Enfin, le locateur qui transmet un avis hors délai peut demander au Tribunal administratif du logement de le relever de don défaut.

Article 15 de la Loi sur le Tribunal administratif du logement


L’indemnité

Lorsque l’évacuation temporaire du locataire est nécessaire afin que le propriétaire puisse effectuer ses travaux, il doit également lui remettre une indemnité.

Article 1922 du Code civil du Québec


Quand l’indemnité doit-elle être payée

Elle doit être payé au moment de l’évacuation, et non après.

Si le montant remis avant l’évacuation s’est avéré insuffisant, le locataire peut être remboursé des dépenses raisonnables faites en surplus.

Article 1924 du Code civil du Québec


Quel est le montant de l’indemnité

Le montant de l’indemnité doit être «égale aux dépenses raisonnables qu’il devra assumer en raison de cette évacuation«.

Article 1922 du Code civil du Québec

Il est important de noter que :

l’indemnité est évaluée non pas en tenant compte des dépenses qui seront réellement encourues mais plutôt en considérant les dépenses raisonnables prévues découlant de l’évacuation

1565 Panet inc. c. Bouchard

C’est le Tribunal administratif du logement qui établit le montant raisonnable de l’indemnité en cas de désaccord entre le locataire et le propriétaire.

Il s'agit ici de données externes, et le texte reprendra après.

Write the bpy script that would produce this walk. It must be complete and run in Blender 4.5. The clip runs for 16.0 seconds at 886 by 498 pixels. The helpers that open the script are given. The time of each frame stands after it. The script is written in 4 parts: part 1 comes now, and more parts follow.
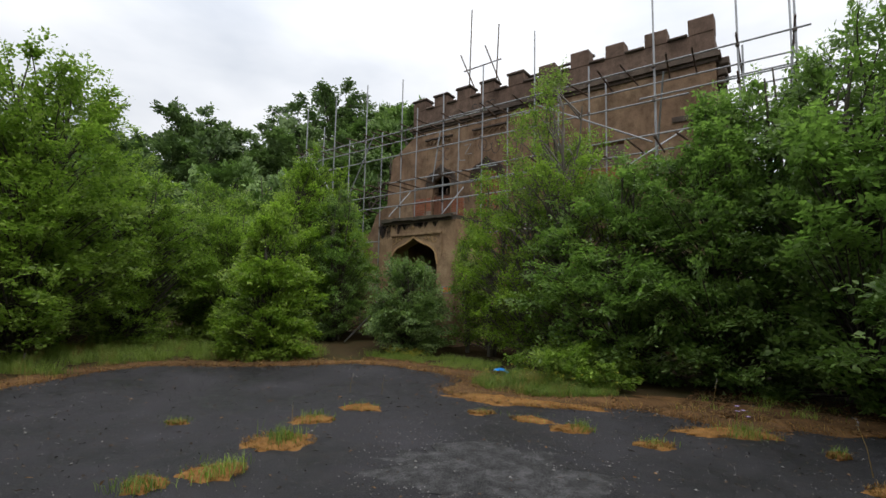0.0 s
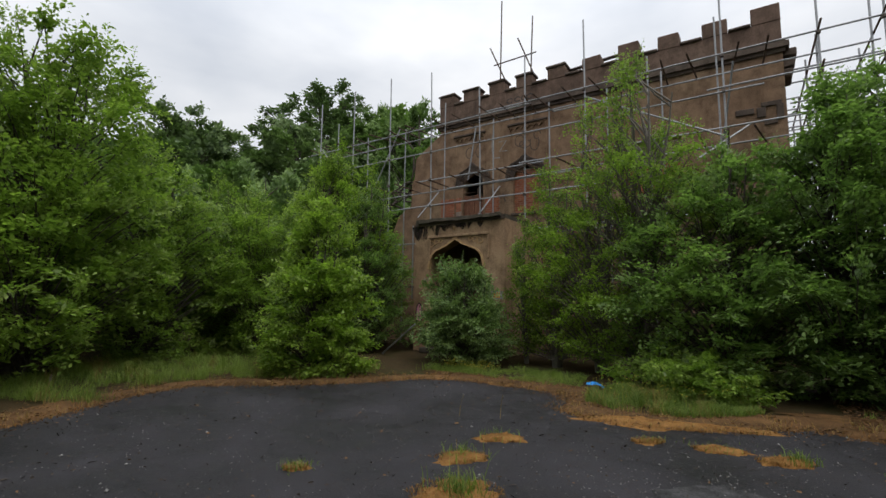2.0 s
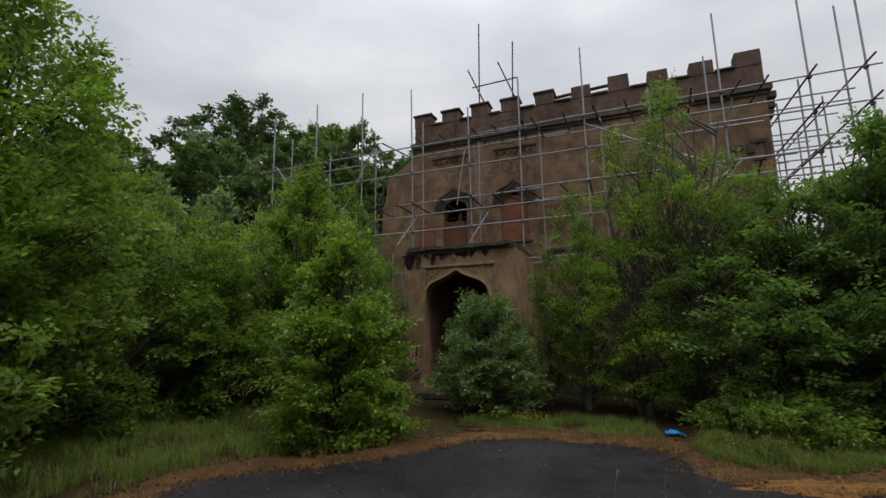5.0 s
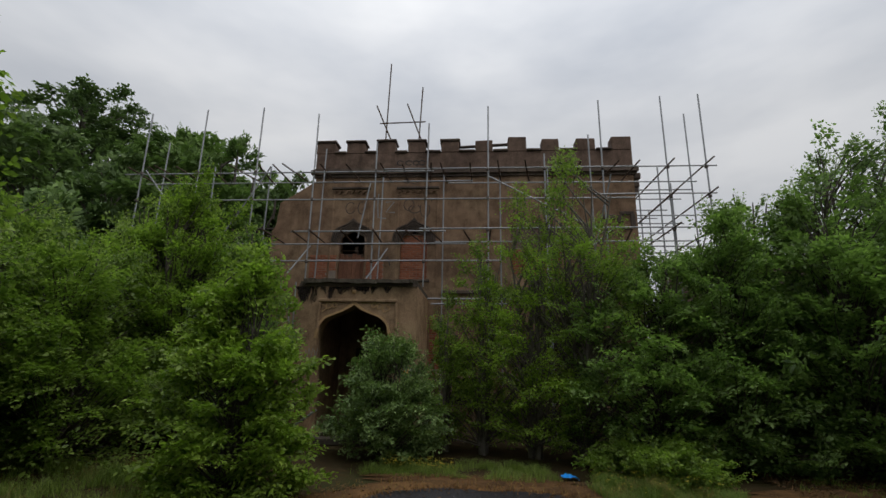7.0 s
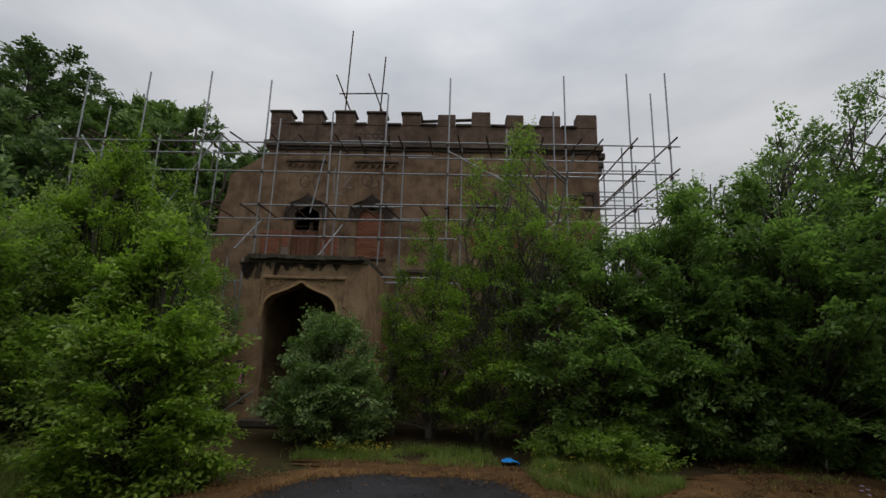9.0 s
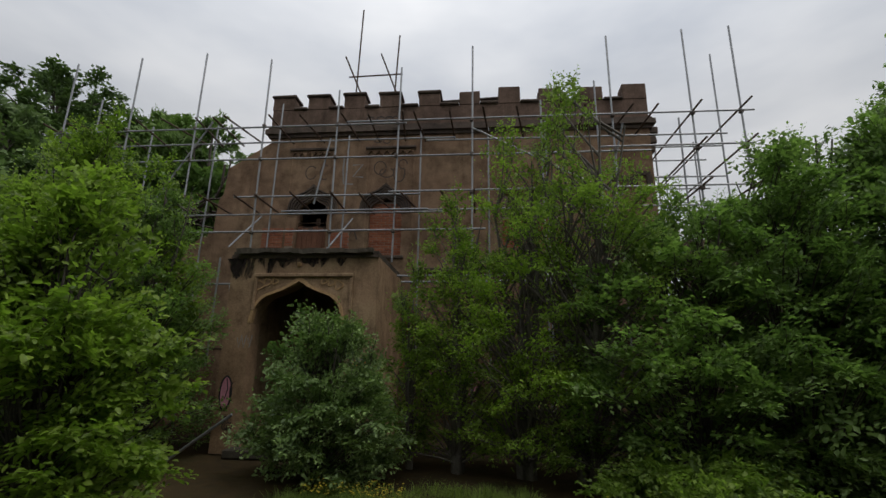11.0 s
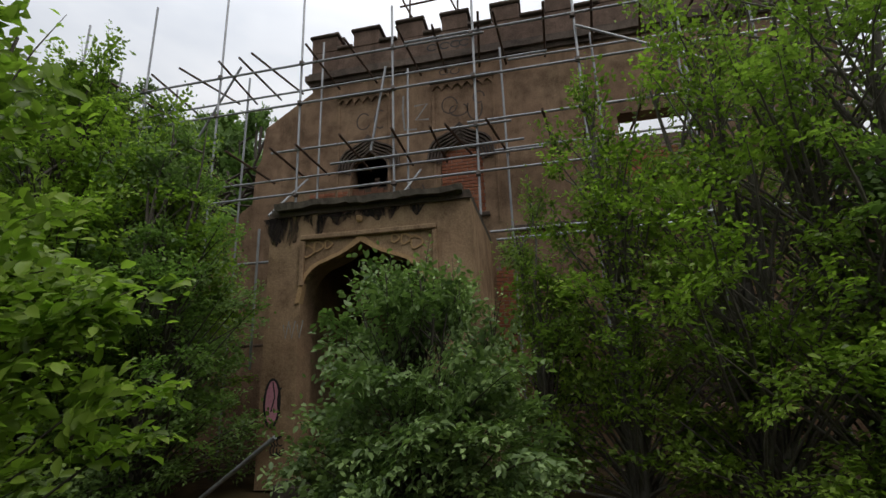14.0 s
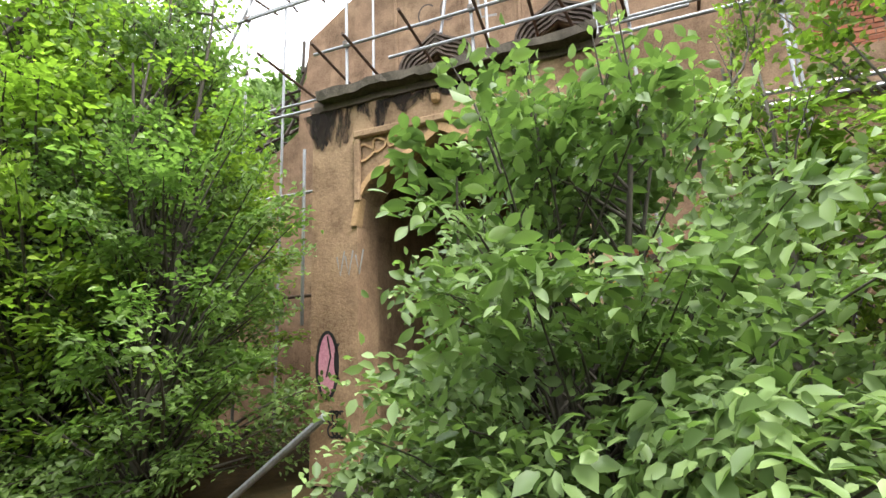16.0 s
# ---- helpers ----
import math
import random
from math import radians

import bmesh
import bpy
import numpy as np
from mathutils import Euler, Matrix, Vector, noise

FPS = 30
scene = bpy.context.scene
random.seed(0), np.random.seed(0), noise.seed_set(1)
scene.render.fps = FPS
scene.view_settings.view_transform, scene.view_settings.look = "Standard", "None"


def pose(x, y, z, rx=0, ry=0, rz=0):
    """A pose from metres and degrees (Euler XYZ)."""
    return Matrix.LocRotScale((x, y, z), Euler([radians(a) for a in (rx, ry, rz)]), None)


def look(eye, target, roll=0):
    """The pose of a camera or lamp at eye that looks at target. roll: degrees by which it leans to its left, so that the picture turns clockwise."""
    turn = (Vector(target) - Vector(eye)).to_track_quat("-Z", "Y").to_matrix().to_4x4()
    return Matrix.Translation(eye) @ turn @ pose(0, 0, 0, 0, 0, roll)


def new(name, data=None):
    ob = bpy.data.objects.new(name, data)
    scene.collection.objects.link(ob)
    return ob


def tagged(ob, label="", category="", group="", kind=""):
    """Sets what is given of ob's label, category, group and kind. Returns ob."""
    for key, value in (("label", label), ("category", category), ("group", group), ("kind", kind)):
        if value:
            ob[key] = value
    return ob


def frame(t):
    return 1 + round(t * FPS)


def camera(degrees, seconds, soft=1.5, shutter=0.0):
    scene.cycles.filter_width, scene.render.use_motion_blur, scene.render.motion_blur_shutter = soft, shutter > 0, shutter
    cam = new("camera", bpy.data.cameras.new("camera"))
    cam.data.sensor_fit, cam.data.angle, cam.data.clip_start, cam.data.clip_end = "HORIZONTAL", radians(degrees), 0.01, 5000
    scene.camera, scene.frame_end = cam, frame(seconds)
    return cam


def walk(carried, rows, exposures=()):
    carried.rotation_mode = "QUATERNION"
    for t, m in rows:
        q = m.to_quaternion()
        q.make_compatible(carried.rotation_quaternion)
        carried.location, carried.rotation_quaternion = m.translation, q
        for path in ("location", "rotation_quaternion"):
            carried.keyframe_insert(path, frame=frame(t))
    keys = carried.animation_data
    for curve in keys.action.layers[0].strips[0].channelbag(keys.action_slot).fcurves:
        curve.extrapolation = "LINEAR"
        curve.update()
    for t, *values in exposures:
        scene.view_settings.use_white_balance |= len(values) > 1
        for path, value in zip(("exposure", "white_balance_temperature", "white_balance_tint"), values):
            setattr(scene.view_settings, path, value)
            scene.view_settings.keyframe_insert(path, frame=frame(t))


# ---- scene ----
cam = camera(88.0, 16.0)
EXPOSURES = [(0, 0.2), (0.5, -0.08), (1.5, -0.12), (2.0, 0.0), (3, -0.05), (5.5, -0.45), (6.0, -0.45), (7, -0.55), (9, -0.65), (12.5, -0.5), (14.0, -0.25), (14.5, 0.05), (15.0, 0.75), (15.5, 1.6), (16.0, 2.12)]
PATH = [
    (0, (-0.369, -1.158, 1.559), (-1.543, 0.45, 1.756), 1.1),
    (0.5, (-0.97, -1.235, 1.505), (-2.133, 0.38, 1.705), 1.0),
    (1, (-1.558, -1.394, 1.48), (-2.705, 0.232, 1.68), 1.0),
    (1.5, (-2.059, -1.444, 1.481), (-3.19, 0.193, 1.687), 0.8),
    (2, (-2.629, -1.391, 1.51), (-3.724, 0.267, 1.737), 0.6),
    (2.5, (-3.182, -1.395, 1.532), (-4.2, 0.302, 1.823), -0.3),
    (3, (-3.69, -1.384, 1.545), (-4.641, 0.345, 1.87), -0.6),
    (3.2, (-3.875, -1.375, 1.572), (-4.822, 0.355, 1.905), -0.5),
    (5.3, (-5.935, -1.5, 1.82), (-6.56, 0.368, 2.165), -1.2),
    (5.5, (-6.117, -1.502, 1.819), (-6.672, 0.387, 2.172), -1.3),
    (6, (-6.434, -1.441, 1.866), (-6.825, 0.482, 2.252), -0.9),
    (6.5, (-6.581, -1.526, 1.889), (-6.831, 0.408, 2.334), 0.1),
    (7, (-6.658, -1.581, 1.905), (-6.806, 0.353, 2.392), 1.1),
    (7.5, (-6.63, -1.566, 1.91), (-6.757, 0.366, 2.411), 1.5),
    (8, (-6.506, -1.556, 1.947), (-6.574, 0.382, 2.437), 1.5),
    (8.5, (-6.231, -1.354, 1.938), (-6.306, 0.595, 2.381), 2.4),
    (9, (-6.056, -1.052, 1.915), (-6.108, 0.904, 2.328), 1.6),
    (11.3, (-6.068, 1.362, 1.694), (-6.27, 3.289, 2.189), 0.2),
    (11.5, (-6.149, 1.488, 1.681), (-6.361, 3.416, 2.169), -0.6),
    (12, (-6.382, 1.961, 1.672), (-6.627, 3.881, 2.175), -1.0),
    (12.5, (-6.586, 2.504, 1.657), (-6.867, 4.417, 2.172), -1.3),
    (13, (-6.853, 3.062, 1.629), (-7.183, 4.964, 2.152), -1.6),
    (13.5, (-7.074, 3.532, 1.598), (-7.43, 5.433, 2.108), -1.6),
    (14, (-7.365, 4.104, 1.536), (-7.759, 6.0, 2.033), -1.9),
    (14.5, (-7.625, 4.781, 1.436), (-8.048, 6.673, 1.926), -2.6),
    (15, (-7.878, 5.314, 1.383), (-8.35, 7.2, 1.85), -2.9),
    (15.5, (-8.022, 5.705, 1.329), (-8.649, 7.56, 1.732), -2.6),
    (16, (-8.471, 6.194, 1.308), (-9.122, 8.044, 1.698), -2.6),
]
walk(cam, [(t, look(eye, target, roll)) for t, eye, target, roll in PATH],
     exposures=EXPOSURES)


# ---- world and light ----
world = bpy.data.worlds.new("overcast_sky")
scene.world = world
world.use_nodes = True
wn, wl = world.node_tree.nodes, world.node_tree.links
wn.clear()
w_out = wn.new("ShaderNodeOutputWorld")
w_bg = wn.new("ShaderNodeBackground")
w_sky = wn.new("ShaderNodeTexSky")
w_sky.sky_type = 'NISHITA'
w_sky.sun_disc = False
w_sky.sun_elevation = radians(58)
w_sky.sun_rotation = radians(120)
w_scale = wn.new("ShaderNodeVectorMath")
w_scale.operation = 'SCALE'
w_scale.inputs["Scale"].default_value = 0.10
w_co = wn.new("ShaderNodeTexCoord")
w_map = wn.new("ShaderNodeMapping")
w_map.inputs["Scale"].default_value = (1.0, 1.0, 2.6)
w_noise = wn.new("ShaderNodeTexNoise")
w_noise.inputs["Scale"].default_value = 1.7
w_noise.inputs["Detail"].default_value = 5.0
w_noise.inputs["Roughness"].default_value = 0.5
w_ramp = wn.new("ShaderNodeValToRGB")
w_ramp.color_ramp.elements[0].position = 0.34
w_ramp.color_ramp.elements[0].color = (0.66, 0.70, 0.77, 1)
w_ramp.color_ramp.elements[1].position = 0.66
w_ramp.color_ramp.elements[1].color = (1.06, 1.07, 1.09, 1)
w_mix = wn.new("ShaderNodeMix")
w_mix.data_type = 'RGBA'
w_mix.inputs["Factor"].default_value = 0.92
wl.new(w_co.outputs["Generated"], w_map.inputs["Vector"])
wl.new(w_map.outputs["Vector"], w_noise.inputs["Vector"])
wl.new(w_noise.outputs["Fac"], w_ramp.inputs["Fac"])
wl.new(w_sky.outputs["Color"], w_scale.inputs[0])
wl.new(w_scale.outputs["Vector"], w_mix.inputs["A"])
wl.new(w_ramp.outputs["Color"], w_mix.inputs["B"])
w_sep = wn.new("ShaderNodeSeparateXYZ")
w_lift = wn.new("ShaderNodeValToRGB")
for w_stop, (w_pos, w_val) in zip((*w_lift.color_ramp.elements, w_lift.color_ramp.elements.new(0.45), w_lift.color_ramp.elements.new(0.7)), ((0.0, 0.30), (1.0, 0.98), (0.45, 0.50), (0.7, 0.74))):
    w_stop.position, w_stop.color = w_pos, (w_val, w_val, w_val, 1)
w_mul = wn.new("ShaderNodeMix")
w_mul.data_type, w_mul.blend_type = 'RGBA', 'MULTIPLY'
w_mul.inputs["Factor"].default_value = 1.0
wl.new(w_co.outputs["Generated"], w_sep.inputs["Vector"])
wl.new(w_sep.outputs["Z"], w_lift.inputs["Fac"])
wl.new(w_mix.outputs["Result"], w_mul.inputs["A"])
wl.new(w_lift.outputs["Color"], w_mul.inputs["B"])
wl.new(w_mul.outputs["Result"], w_bg.inputs["Color"])
wl.new(w_bg.outputs["Background"], w_out.inputs["Surface"])
w_bg.inputs["Strength"].default_value = 2.05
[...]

Il n’hésitera pas à refuser une indemnité qui lui apparait déraisonnable, comme celle d’un loyer de plus de 2000 $ par mois que celui du locataire.

Seyed Nejadian c. Veillette

Généralement, il demandera au locataire des pièces justificatives afin de justifier ses frais.

Voici la liste des dépenses qui sont généralement reconnues :

Les frais de deux (2) déménagements, incluant les frais pour l’achat de boite
Un montant équivalent au surplus de loyer que le locataire devra assumer, s’il y a lieu
Les frais d’hébergement temporaire du locataire, s’il y a lieu
Les frais d’entreposage
Les frais pour le réacheminement du courrier
Les frais de transfert de ligne téléphonique, de câble TV et d’internet
Les frais d’assurance, s’il y a lieu
Les frais de repas supplémentaires

Réponse du locataire

Le locataire doit répondre dans les 10 jours de la réception d’un qui prévoit une période d’évacuation.

L’absence de réponse du locataire équivaut à un refus d’évacuation.

Dans ce cas, le locateur doit s’adresser au Tribunal administratif du logement, s’il souhaite obtenir l’évacuation du locataire, comme nous le verrons dans la section suivante.

Le locataire n’a pas à répondre à un avis qui ne lui demande pas d’évacuer le logement.

Par contre, s’il veut contester un avis, il devra le faire dans un délai précis, comme nous le verrons dans la section suivante.

Article 1925 du Code civil du Québec


Les recours

Les recours du locateur

Le propriétaire qui souhaite faire des travaux majeures qui ne nécessitent pas une évacuation du locataire n’a pas a demander une autorisation au Tribunal administratif du logement.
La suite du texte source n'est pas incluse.